Neu Perspectives

It’s How You Make ’Em Feel

One of the phrases I’ve held close to my heart is something most folks have heard before: “They’ll forget what you do. They’ll forget what you say. But they’ll never forget the way you made them feel.”

This little saying seems commonplace but truly has turned into something of extraordinary impact in my life. I’ve found it to ring true in both my experiences and encounters with people and my personal impact on others. Sometimes it works positively, and sometimes it produces negativity (often unintentionally). I try to approach my interactions knowing that there is someone alive on the other end with feelings, thoughts and perspectives. It’s how we create relationships and friendships and connect with others personally.

“They’ll forget what you do. They’ll forget what you say. But they’ll never forget the way you made them feel.”

I got to thinking about this very phrase the other day, and I realized that it carries over into my horsemanship. My horses don’t care at all what I say. I can tell them they are good, bad or homely, and it affects them not. They don’t care if I change their names, and they don’t take notice of my singing. On another note, they don’t care much about what I do. I can ride in circles, work a cow, take a trot outside, jump cavalletis, go on vacation for two weeks (yeah, right!) or change my hairstyle and paint my house, and their day-to-day life remains fairly unaffected. My schedule, actions and life in general are low priority to my animals.

But with my horses — be it foals, broodmares, colts to start or older trained equines, how I make them feel has made all the difference in who they are and what they expect. How do I explain this without sounding like a crazy person? Well, let me take a crack at it. My horses generate responses to my actions and how I apply and release pressure. They can dread seeing me come at them with a halter (because I am coarse and demand only work), or they can see me walking up and know that a nibble of grain and a scratch on the tummy is to be expected.
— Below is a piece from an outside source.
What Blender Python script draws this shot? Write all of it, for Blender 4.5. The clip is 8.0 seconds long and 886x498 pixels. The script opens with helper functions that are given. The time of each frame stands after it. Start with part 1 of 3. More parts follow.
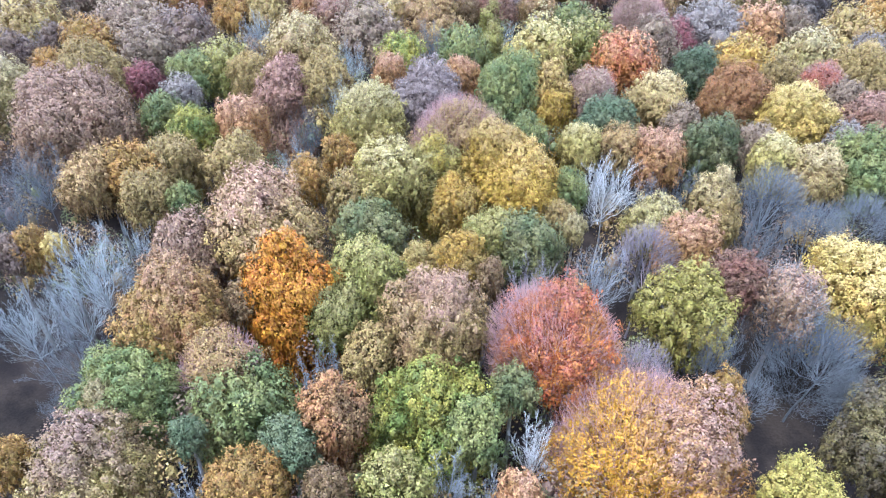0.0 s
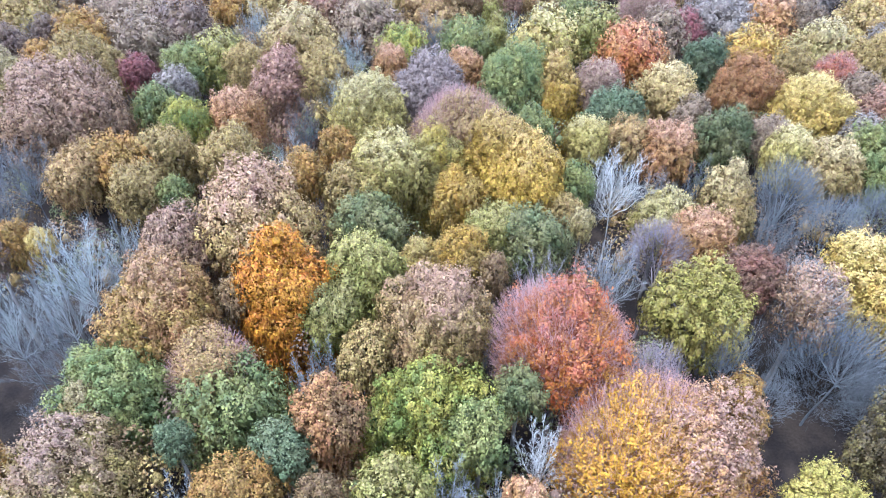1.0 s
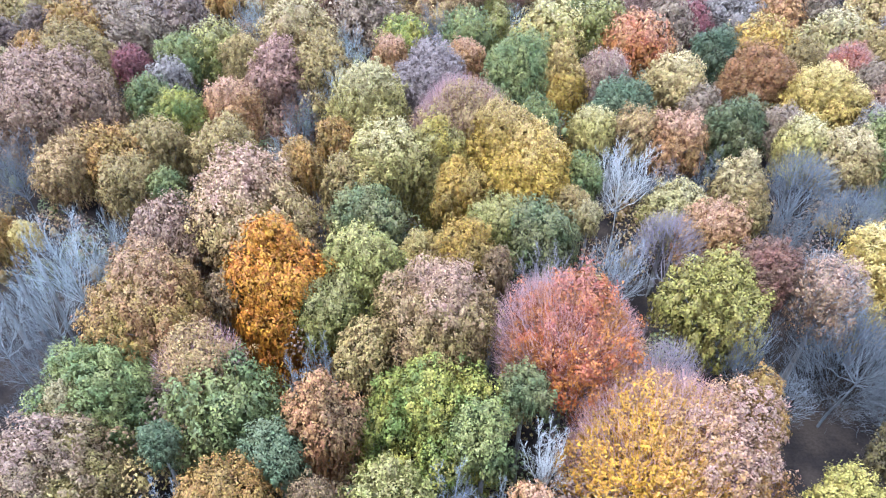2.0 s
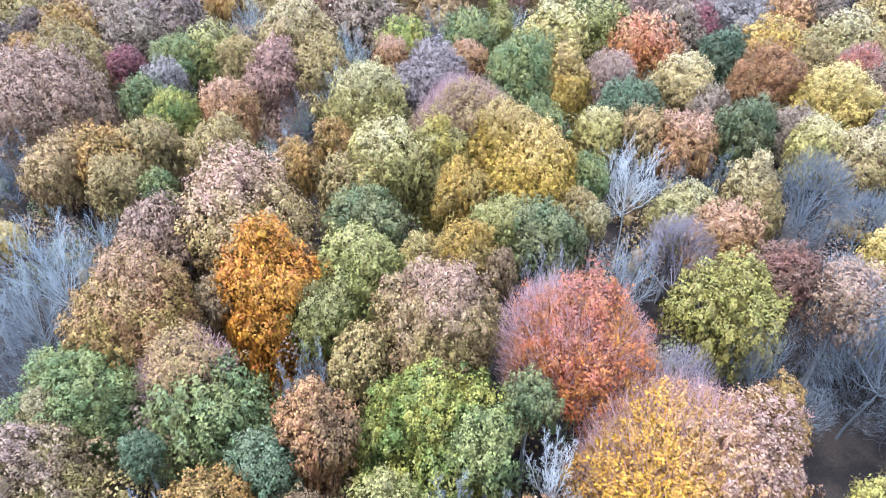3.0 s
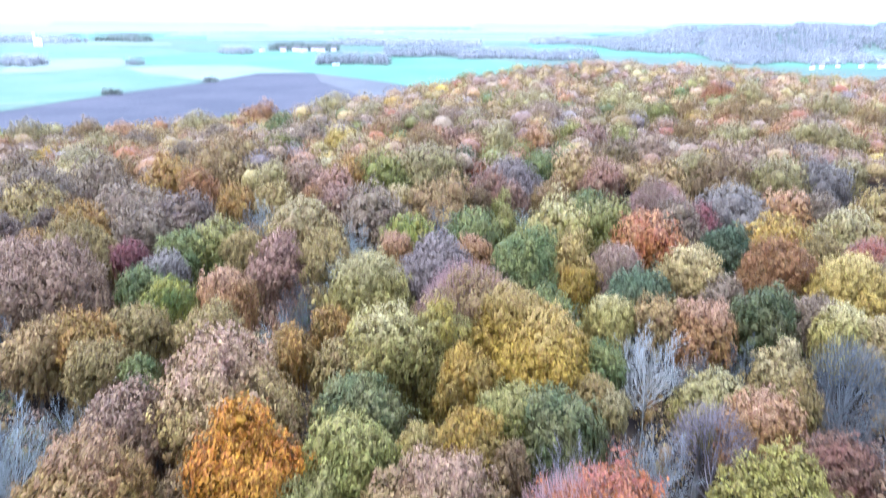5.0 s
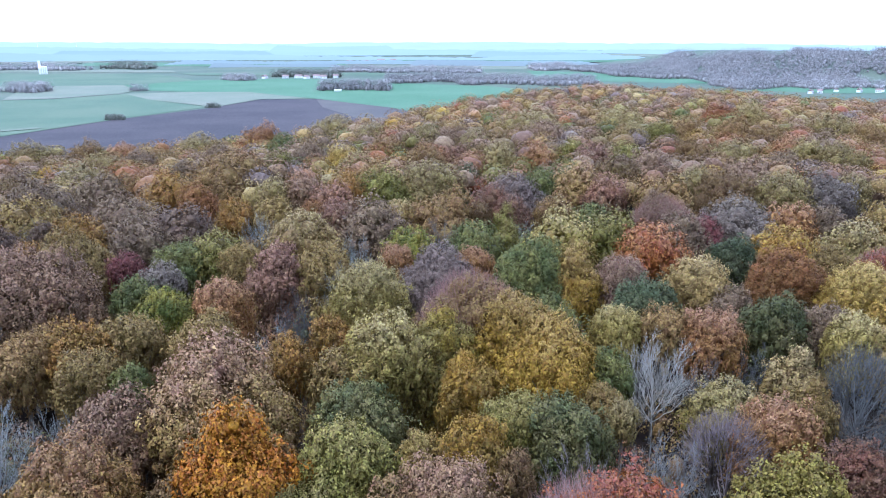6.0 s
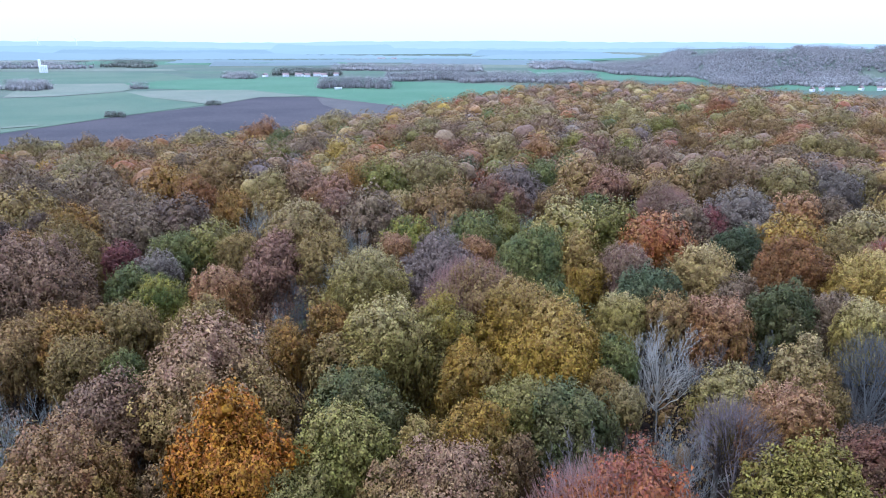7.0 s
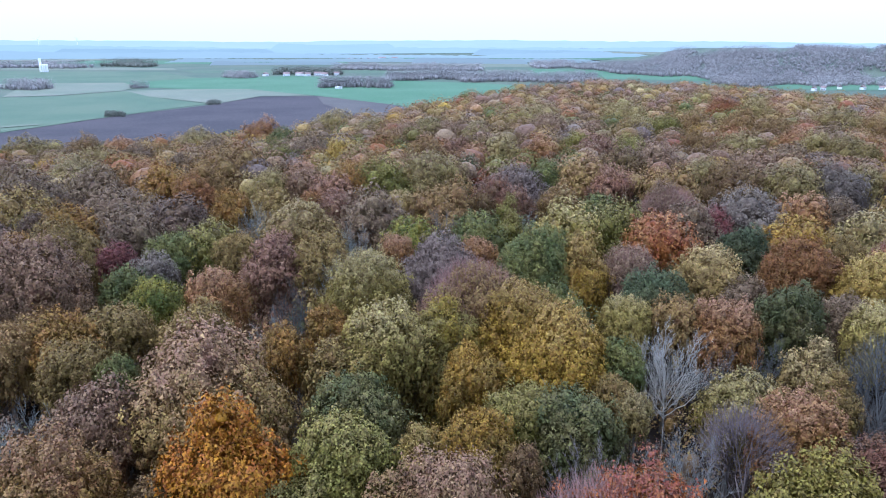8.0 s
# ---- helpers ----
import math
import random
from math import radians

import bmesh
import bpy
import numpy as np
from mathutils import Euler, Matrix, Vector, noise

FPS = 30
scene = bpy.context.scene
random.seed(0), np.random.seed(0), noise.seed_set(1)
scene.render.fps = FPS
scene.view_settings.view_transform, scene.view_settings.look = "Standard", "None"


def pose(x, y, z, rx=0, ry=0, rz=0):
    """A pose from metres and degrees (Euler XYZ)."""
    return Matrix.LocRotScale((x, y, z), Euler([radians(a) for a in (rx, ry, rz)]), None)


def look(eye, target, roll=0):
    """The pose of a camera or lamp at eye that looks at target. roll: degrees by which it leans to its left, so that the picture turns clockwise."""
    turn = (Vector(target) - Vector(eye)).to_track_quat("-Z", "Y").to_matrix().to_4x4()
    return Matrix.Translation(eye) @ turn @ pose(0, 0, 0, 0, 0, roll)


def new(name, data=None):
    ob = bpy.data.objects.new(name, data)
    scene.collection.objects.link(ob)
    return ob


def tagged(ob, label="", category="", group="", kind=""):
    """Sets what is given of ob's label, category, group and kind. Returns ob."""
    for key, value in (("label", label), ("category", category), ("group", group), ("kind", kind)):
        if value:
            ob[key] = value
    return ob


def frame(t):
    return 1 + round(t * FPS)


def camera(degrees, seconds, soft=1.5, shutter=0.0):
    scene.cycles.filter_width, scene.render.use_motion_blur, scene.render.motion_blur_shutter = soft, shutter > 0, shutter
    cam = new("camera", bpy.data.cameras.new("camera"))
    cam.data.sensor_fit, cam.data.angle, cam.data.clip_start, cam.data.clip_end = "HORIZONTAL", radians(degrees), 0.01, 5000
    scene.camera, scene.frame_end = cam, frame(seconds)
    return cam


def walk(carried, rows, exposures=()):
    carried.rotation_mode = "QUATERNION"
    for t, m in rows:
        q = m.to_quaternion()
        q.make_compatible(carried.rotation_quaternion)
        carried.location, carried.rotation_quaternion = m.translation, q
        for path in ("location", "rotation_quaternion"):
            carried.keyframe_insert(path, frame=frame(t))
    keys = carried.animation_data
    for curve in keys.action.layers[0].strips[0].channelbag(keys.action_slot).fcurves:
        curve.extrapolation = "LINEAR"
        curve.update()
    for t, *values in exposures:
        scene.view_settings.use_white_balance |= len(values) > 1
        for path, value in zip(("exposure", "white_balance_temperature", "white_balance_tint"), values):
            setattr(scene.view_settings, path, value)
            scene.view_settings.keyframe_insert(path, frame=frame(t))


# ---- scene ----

They can get grouchy and pin their ears because I let them push over me, or they can be bright-eyed and respectful because I’ve set boundaries on how I will allow them to behave.

When I feed them a strong, balanced diet, and it’s combined with exercise, healthy practices and good experiences, they often thrive. I have absolutely no illusions that they prefer me over others, but I have seen patterns over and over again of horses that I care about (and make them feel safe and cared for!) who respond positively and flourish physically.

A horse is extremely forgiving. We make mistakes with them in practice often. We can be cruel (with or without intention), and they are usually willing to give it another try for us. We confuse the heck out of them, and they forge through the muddy waters and attempt to retain what we are asking. Sometimes, they even get better, despite what we mess up! But a horse that feels neglect, stress or pressure with no release cannot improve when that’s all they experience. A horse that is pushy and rude without correction is also unhappy.


I love seeing a horse that’s happy to see me, just as much as they love that nibble of grain. And I suppose, when it comes down to it, the lesson I’m trying to share with you all is just the same as why we have these big animals in our lives in the first place.

Truly, it’s not what they say. It’s not what they do. It’s how they make us feel.